Rookies will continue their minicamp Saturday with another session in the weight room, more position meetings, another practice and a player development dinner. They have Sunday off before joining the veteran players Monday.

“The nice thing is they’re staying in town for about six weeks or seven weeks,” Munchak said. “They’ll have plenty of opportunities to learn, to show us what they can do. I told them to relax, do what they need to do. It’s hard to do that because they’re anxious to show what they can do, but obviously, no one is going to make the football team in the next three days. It’s more of a learning experience for them and then see how they fit in once we get them with the whole group starting next week.”

Munchak said the minicamp offers a chance for coaches to observe conditioning, how the players move around and “how well they take to coaching.”

“That’s what I like about this weekend, you have two or three guys per coach almost, so you get a chance to do a lot of individual attention and see how they respond to the coach, respond to the terminology, some of the drills they’re doing out here,” Munchak said. “So it’s a great teaching experience cause we’ve had two sessions and you’re really able to start teaching these guys the drills, the techniques, start teaching the routes, coverages.”

Receiver Kendal Wright, the Titans’ first-round draft pick and 20th overall selection, said he and undrafted rookie receivers are diving into the playbook so they can deliver on the practice field as quickly as possible.

“You’ve been working for this your whole life, so you’ve just got to get out here and learn what you’ve got to do and compete,” Wright said. “For me, it’s learning everything. I’ve never had a playbook at my school, so I’m new to all this. I didn’t have a playbook at Baylor. I was just out there. We had a lot of different stuff we ran at Baylor, but right now, I have a playbook that I’m studying every night. It’s a different learning process for me.”

Wright is heralded for his speed and the ability to separate from defenders that he showed at Baylor. He   said Munchak met with everyone Thursday night and encouraged them to not be afraid of making a mistake while learning the new system.

“That’s real helpful when a head coach is talking to you and saying those kinds of things,” Wright said. “If you make a mistake, make it full speed, and we can learn off it on film.”

Brown is also expected to add speed at his position. He said when he put on his Titans jersey for the first time, he thought, “Wow, let’s get to work.”

“For me, I want that (roster) spot, so I’m going to do everything I’ve got to get it,” Brown added.

He and other rookies were joined on the field by defensive coordinator Jerry Gray during some of the seven-on-seven drills during the second practice.

“It was fun,” Brown said. “Coach Gray knows a lot. He left me on one play, but I ain’t going to kill him on that. He’s good. He gives you a lot of tips, and you pick up on what he’s got to say. He doesn’t talk just to be talking, so you listen because it’s a tip for me to get better.

“They’re trying to get you caught up (during the minicamp) to get better because once you are there with the veterans, there’s no slowing down,” Brown continued. “You’ve got to live in the playbook, you’ve got to live football.”

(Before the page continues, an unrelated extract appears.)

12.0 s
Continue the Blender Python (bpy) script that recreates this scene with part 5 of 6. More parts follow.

Cornerback Coty Sensabaugh, a native of Kingsport, Tenn., and fourth-round pick said Friday “was probably 100 miles an hour for everybody.” He said, like other rookies, that he found comfort in the talk that Munchak had with them Thursday night.

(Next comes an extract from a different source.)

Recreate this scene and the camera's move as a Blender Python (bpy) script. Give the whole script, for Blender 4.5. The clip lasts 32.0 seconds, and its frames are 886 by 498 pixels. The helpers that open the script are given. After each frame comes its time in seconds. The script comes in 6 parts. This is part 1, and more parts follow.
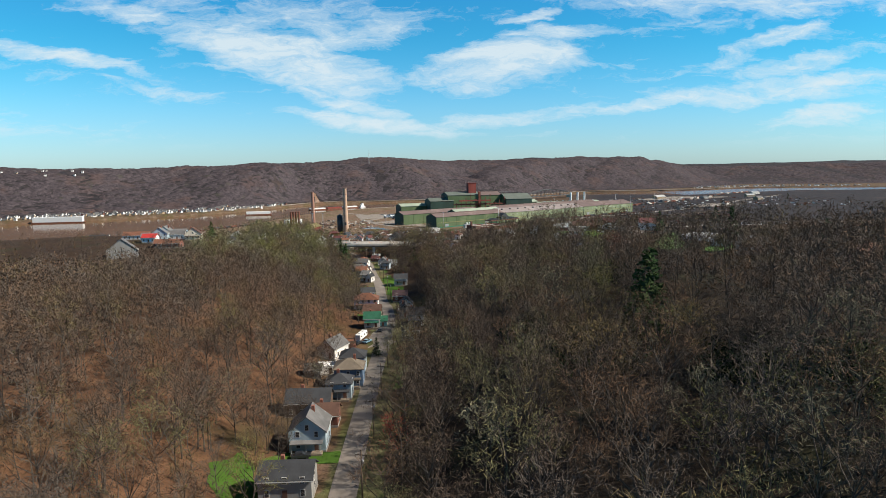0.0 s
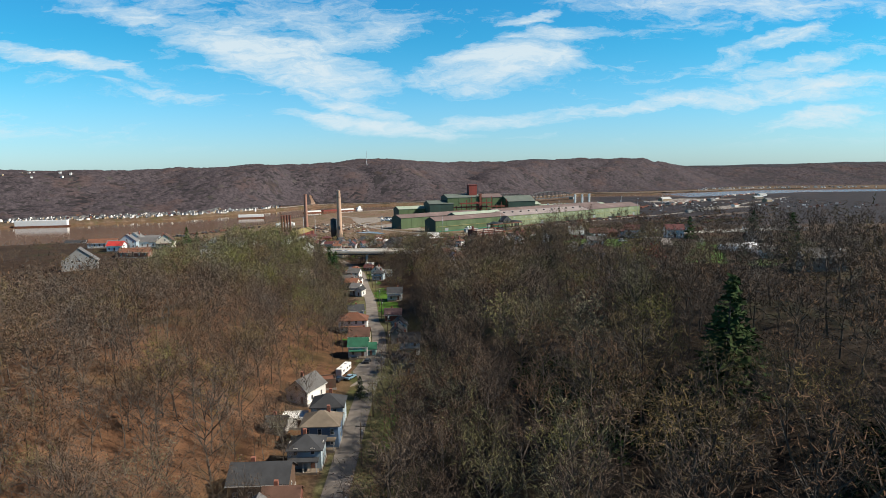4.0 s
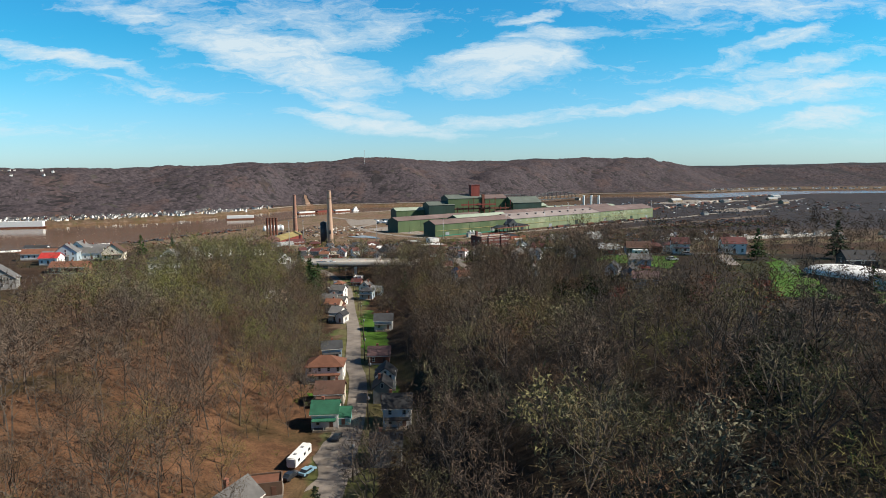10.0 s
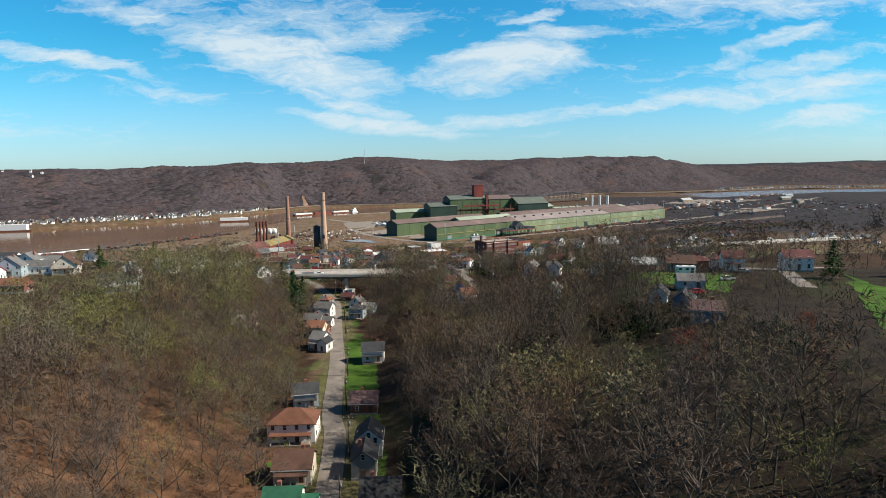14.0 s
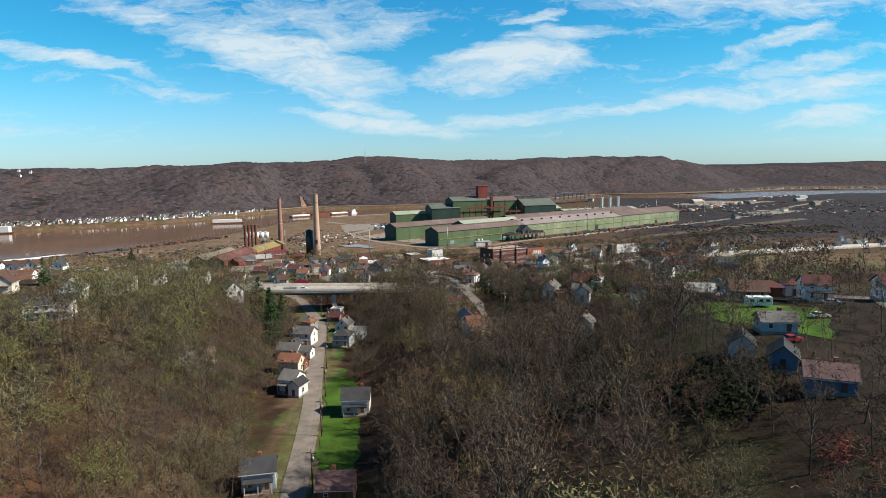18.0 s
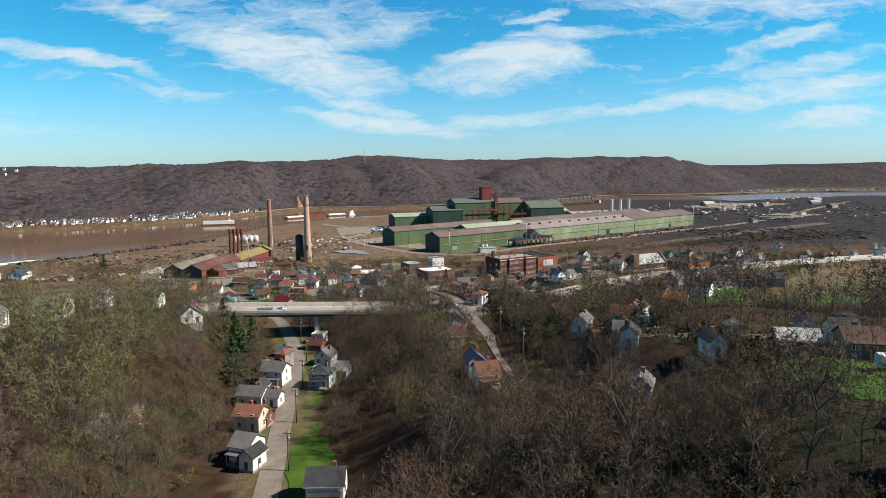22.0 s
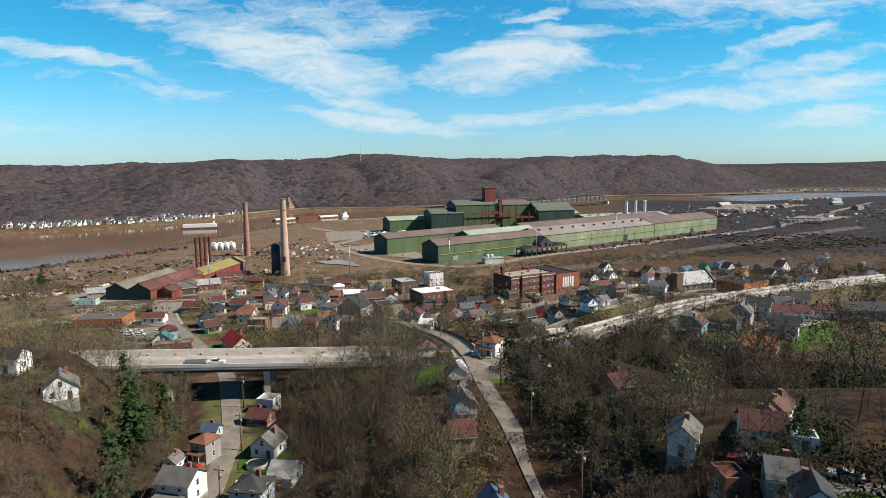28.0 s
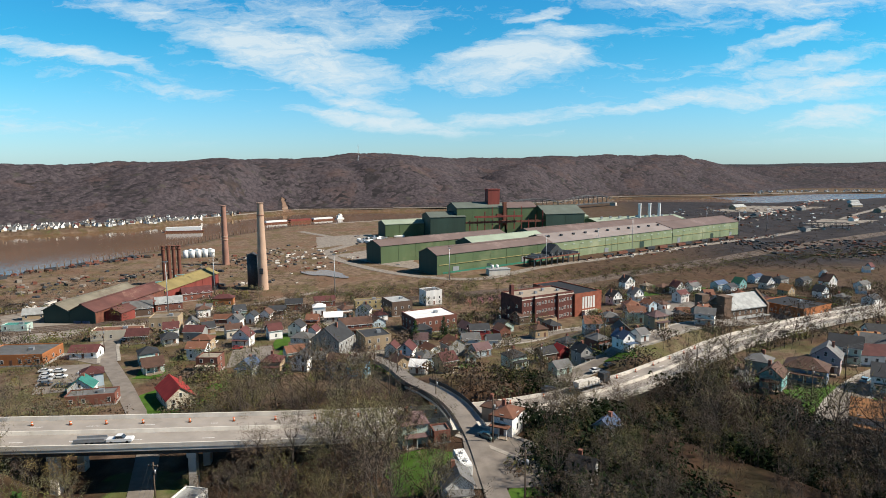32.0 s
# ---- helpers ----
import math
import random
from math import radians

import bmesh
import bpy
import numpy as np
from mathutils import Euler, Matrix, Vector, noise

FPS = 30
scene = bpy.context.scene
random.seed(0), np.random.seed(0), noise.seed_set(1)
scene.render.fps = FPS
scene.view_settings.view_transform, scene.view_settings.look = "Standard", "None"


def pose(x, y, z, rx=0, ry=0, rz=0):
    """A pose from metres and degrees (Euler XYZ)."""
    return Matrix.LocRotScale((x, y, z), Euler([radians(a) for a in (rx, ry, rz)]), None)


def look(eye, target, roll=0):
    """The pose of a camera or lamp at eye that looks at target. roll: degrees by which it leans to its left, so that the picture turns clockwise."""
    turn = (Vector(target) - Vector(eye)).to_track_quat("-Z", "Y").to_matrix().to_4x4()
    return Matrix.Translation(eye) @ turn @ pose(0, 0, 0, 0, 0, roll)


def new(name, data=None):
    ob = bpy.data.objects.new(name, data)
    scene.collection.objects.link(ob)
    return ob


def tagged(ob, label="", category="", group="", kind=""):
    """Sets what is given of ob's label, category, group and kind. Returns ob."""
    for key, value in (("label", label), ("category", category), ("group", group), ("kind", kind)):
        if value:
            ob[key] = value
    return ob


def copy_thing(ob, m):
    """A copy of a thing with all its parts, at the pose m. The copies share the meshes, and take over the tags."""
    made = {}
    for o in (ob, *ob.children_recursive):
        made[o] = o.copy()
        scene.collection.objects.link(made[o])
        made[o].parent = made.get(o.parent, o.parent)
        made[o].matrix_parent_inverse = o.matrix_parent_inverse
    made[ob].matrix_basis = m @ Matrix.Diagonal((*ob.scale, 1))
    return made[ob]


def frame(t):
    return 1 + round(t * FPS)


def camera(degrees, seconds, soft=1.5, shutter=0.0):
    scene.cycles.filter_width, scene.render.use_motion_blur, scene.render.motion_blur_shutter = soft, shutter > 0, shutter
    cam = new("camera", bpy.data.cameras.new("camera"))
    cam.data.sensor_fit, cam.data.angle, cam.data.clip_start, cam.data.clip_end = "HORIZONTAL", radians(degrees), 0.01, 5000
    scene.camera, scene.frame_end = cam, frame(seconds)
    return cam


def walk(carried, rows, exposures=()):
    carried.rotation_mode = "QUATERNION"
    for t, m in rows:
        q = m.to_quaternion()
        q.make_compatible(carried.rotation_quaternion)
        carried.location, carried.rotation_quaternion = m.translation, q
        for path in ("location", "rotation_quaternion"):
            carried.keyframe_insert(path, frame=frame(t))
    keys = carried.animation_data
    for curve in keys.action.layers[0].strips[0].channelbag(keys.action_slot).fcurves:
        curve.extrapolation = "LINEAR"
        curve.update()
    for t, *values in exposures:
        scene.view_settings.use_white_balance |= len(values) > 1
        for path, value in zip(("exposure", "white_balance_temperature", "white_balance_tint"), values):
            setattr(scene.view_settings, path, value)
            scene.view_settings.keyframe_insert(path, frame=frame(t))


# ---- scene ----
cam = camera(70.5, 32.0, soft=0.9)
PATH = [
    (0, (-7.358, 7.49, 86.418), (-7.273, 9.471, 86.158), -0.7),
    (6, (-4.415, 76.425, 84.736), (-4.327, 78.407, 84.483), -0.7),
    (9, (-3.077, 110.557, 84.539), (-2.99, 112.538, 84.284), -0.5),
    (13, (-0.612, 157.987, 84.287), (-0.531, 159.969, 84.03), -0.7),
    (19, (2.998, 232.052, 84.606), (3.067, 234.034, 84.348), -0.6),
    (23, (4.514, 282.57, 84.778), (4.581, 284.552, 84.519), -0.4),
    (28, (7.277, 349.267, 84.464), (7.345, 351.249, 84.202), -0.4),
    (32, (10.691, 408.573, 84.549), (10.756, 410.555, 84.286), -0.3),
]
walk(cam, [(t, look(eye, target, roll)) for t, eye, target, roll in PATH], [(0, 0.7), (32, 0.7)])

# ---------- world, sun ----------
SUN_EL, SUN_AZ = radians(41), radians(99)      # azimuth clockwise from +y
to_sun = Vector((math.sin(SUN_AZ) * math.cos(SUN_EL), math.cos(SUN_AZ) * math.cos(SUN_EL), math.sin(SUN_EL)))
sun = new("sun", bpy.data.lights.new("sun", "SUN"))
sun.data.energy, sun.data.angle, sun.data.color = 5.0, radians(0.55), (1.0, 0.91, 0.78)
sun.matrix_world = look((0, 0, 0), -to_sun)


class Nodes:
    """A short way to write node trees."""

    def __init__(self, tree):
        self.t = tree

    def n(self, kind, **props):
        node = self.t.nodes.new(kind)
        for k, v in props.items():
            if k in node.inputs:
                node.inputs[k].default_value = v
            else:
                setattr(node, k, v)
        return node

    def to(self, a, b):
        self.t.links.new(a, b)

    def math(self, op, a, b=None, c=None):
        node = self.n("ShaderNodeMath", operation=op)
        for i, v in enumerate((a, b, c)):
            if v is None:
                continue
            if isinstance(v, (int, float)):
                node.inputs[i].default_value = v
            else:
                self.to(v, node.inputs[i])
        return node.outputs[0]

    def ramp(self, value, lo, hi, smooth=True):
        node = self.n("ShaderNodeMapRange", interpolation_type="SMOOTHSTEP" if smooth else "LINEAR")
        node.inputs["From Min"].default_value, node.inputs["From Max"].default_value = lo, hi
        self.to(value, node.inputs["Value"])
        return node.outputs["Result"]

    def mix(self, fac, a, b, kind="MIX"):
        node = self.n("ShaderNodeMix", data_type="RGBA", blend_type=kind)
        for sock, v in ((node.inputs[0], fac), (node.inputs[6], a), (node.inputs[7], b)):
            if isinstance(v, (int, float)):
                sock.default_value = v
            elif isinstance(v, (tuple, list)):
                sock.default_value = (*v[:3], 1)
            else:
                self.to(v, sock)
        return node.outputs[2]

    def noise(self, vec, scale, detail=4.0, rough=0.55, dist=0.0):
        node = self.n("ShaderNodeTexNoise", Scale=scale, Detail=detail, Roughness=rough, Distortion=dist)
        if vec is not None:
            self.to(vec, node.inputs["Vector"])
        return node.outputs["Fac"]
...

“That’s super encouraging, because when you’re learning new things, it’s tough to play as fast as you can because you’re thinking so much,” Sensabaugh said. “He just gives you that confidence to go out there and cut it loose, and you may make mistakes, but as you go on, as long as you learn from your mistakes, that’s what it’s all about. A coach told me one time, ‘Never make the same mistake twice.’ That’s the thing I try to apply.”

Quarterback Nick Stephens, a native of Flower Mound, Texas, who played part of his collegiate career at the University of Tennessee before transferring to Tarleton State in his home state, took all of Friday’s snaps. Stephens said he appreciated the talk from Munchak and the opportunities that the minicamp has provided so far.

“It’s unreal, how, I don’t want to say laid back, but how he’s able to communicate with us in a way that makes us feel comfortable with the situation that we’re all in,” Stephens said. “On the other hand, we all know the reality of this business. At least it puts me at ease when you have a head coach that’s able to stand up there and make you feel like you can just go play ball and not have to worry about anything at the moment. It’s real encouraging.”

The Titans have veteran Matt Hasselbeck, 2011 first-round draft pick Jake Locker and third-year reserve QB Rusty Smith on the roster at the quarterback spot. Stephens briefly introduced himself to Locker and Smith Friday morning, but had the quarterback room all to himself with position coach Dowell Loggains Friday.

“That hasn’t happened before,” Stephens said. “It’s actually been amazing, just learning hours at a time and asking questions and getting that one-on-one attention. I don’t know of a better way to learn.”